Re: I strongly urge all supporters to reconsider the EME proposal. It is not in your best interests!

Sent from my iPhone

On May 19, 2013, at 8:09 AM, "piranna@gmail.com" <piranna@gmail.com> wrote:

> EME is not part of HTML5, so a browser can choose to not implement and be
fully HTML5 compliant.  Browsers will make business decisions whether they
want EME or not; just as they would make business decisions whether to
include DRM or not (irrespective of EME).
>
I see. So, this made more valid my argument that there will be two kind of
browsers, since don't doubt that at least Firefox and Chromium will not
implement it, both ideologically or because effort don't compense to do it.

It would certainly be bad if services like Netflix were available only in
Chrome and IE and not in Firefox. What do you think the W3C should do to
help avoid that outcome ?

 > We have many standards that are not implemented in the OS kernel.
>
I agree, but working the W3C on a probably future recomended DRM stardard
for the browsers is like add a DRM recomendation on POSIX specification,
that's totally silly and dangerous.

As far as I know, POSIX does not specify a media player. But OS APIs that
do provide media playback are a perfectly reasonable place to add DRM
support, for example Windows Media Foundation or Android media APIs. We've
considered proposing something like EME for OpenMAX AL.

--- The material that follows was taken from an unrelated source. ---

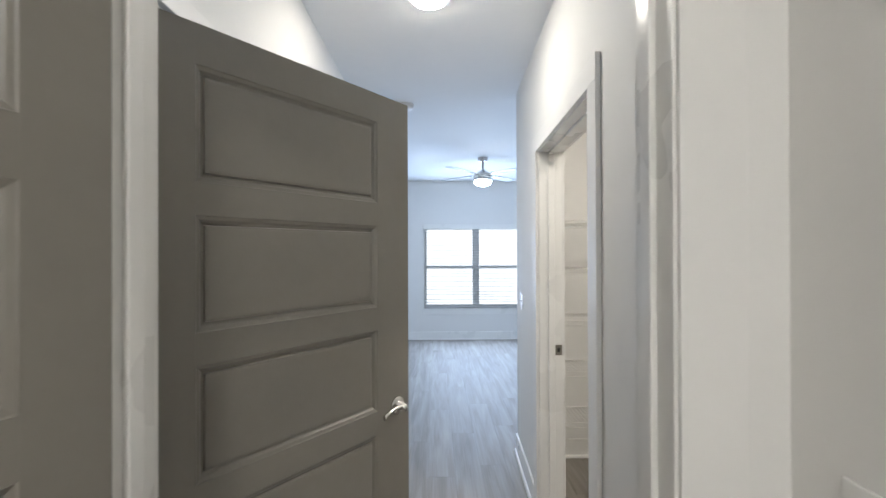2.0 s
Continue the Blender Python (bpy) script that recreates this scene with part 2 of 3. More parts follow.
PRINT_DRIFT = marble_material("marble_drift", [([(0.1, 0.285), (0.2, 0.25), (0.3, 0.20), (0.45, 0.215), (0.58, 0.20)], 0.0036), ([(0.28, 0.02), (0.40, 0.045), (0.50, 0.10), (0.604, 0.17)], 0.0065)],
                              [([(0.38, 0.0), (0.4, 0.05)], 0.004), ([(0.52, 0.11), (0.54, 0.0)], 0.005)])
PRINT_WEB = marble_material("marble_web", [([(0, 0.26), (0.07, 0.20), (0.10, 0.10), (0.16, 0.02)], 0.0125), ([(0.10, 0.24), (0.22, 0.26), (0.33, 0.17), (0.29, 0.06)], 0.006),
                                           ([(0.36, 0.28), (0.5, 0.22), (0.604, 0.26)], 0.0055)],
                            [([(0.16, 0.14), (0.29, 0.12)], 0.005), ([(0.45, 0.23), (0.47, 0.02)], 0.004), ([(0.22, 0.26), (0.3, 0.3)], 0.004)])
PRINT_BAND = marble_material("marble_band", [([(0.18, 0.10), (0.34, 0.125), (0.43, 0.14), (0.50, 0.20), (0.604, 0.215)], 0.008)],
                             [([(0.22, 0.27), (0.42, 0.255), (0.5, 0.29)], 0.009), ([(0.40, 0.13), (0.46, 0.24)], 0.006), ([(0.13, 0.02), (0.3, 0.04)], 0.007)])
PRINT_EDGE = marble_material("marble_edge", [([(0.26, 0.0), (0.42, 0.02), (0.52, 0.055), (0.604, 0.07)], 0.0055)], [([(0.15, 0.04), (0.3, 0.01)], 0.004)])
PRINT_PLAIN = marble_material("marble_plain", [([(0.13, 0.10), (0.25, 0.05), (0.36, 0.02)], 0.0038)], [([(0.4, 0.0), (0.5, 0.03)], 0.004), ([(0.33, 0.22), (0.40, 0.14)], 0.004)])
PRINT_FORK = marble_material("marble_fork", [([(0.34, 0.27), (0.45, 0.22), (0.604, 0.16)], 0.0055)],
                             [([(0.40, 0.22), (0.50, 0.02)], 0.005), ([(0.2, 0.05), (0.3, 0.08), (0.35, 0.0)], 0.005)])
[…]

In practice, DRM is often implemented by the platform. On mobile phones and
increasingly on TVs there are Trusted Execution Environments running a
separate OS which provide decryption, decoding and rendering. In these
cases, EME just exposes to the web platform what the (main) OS already
exposes to apps. If you want the Web Platform
to be a competitive OS, you need parity with the competition.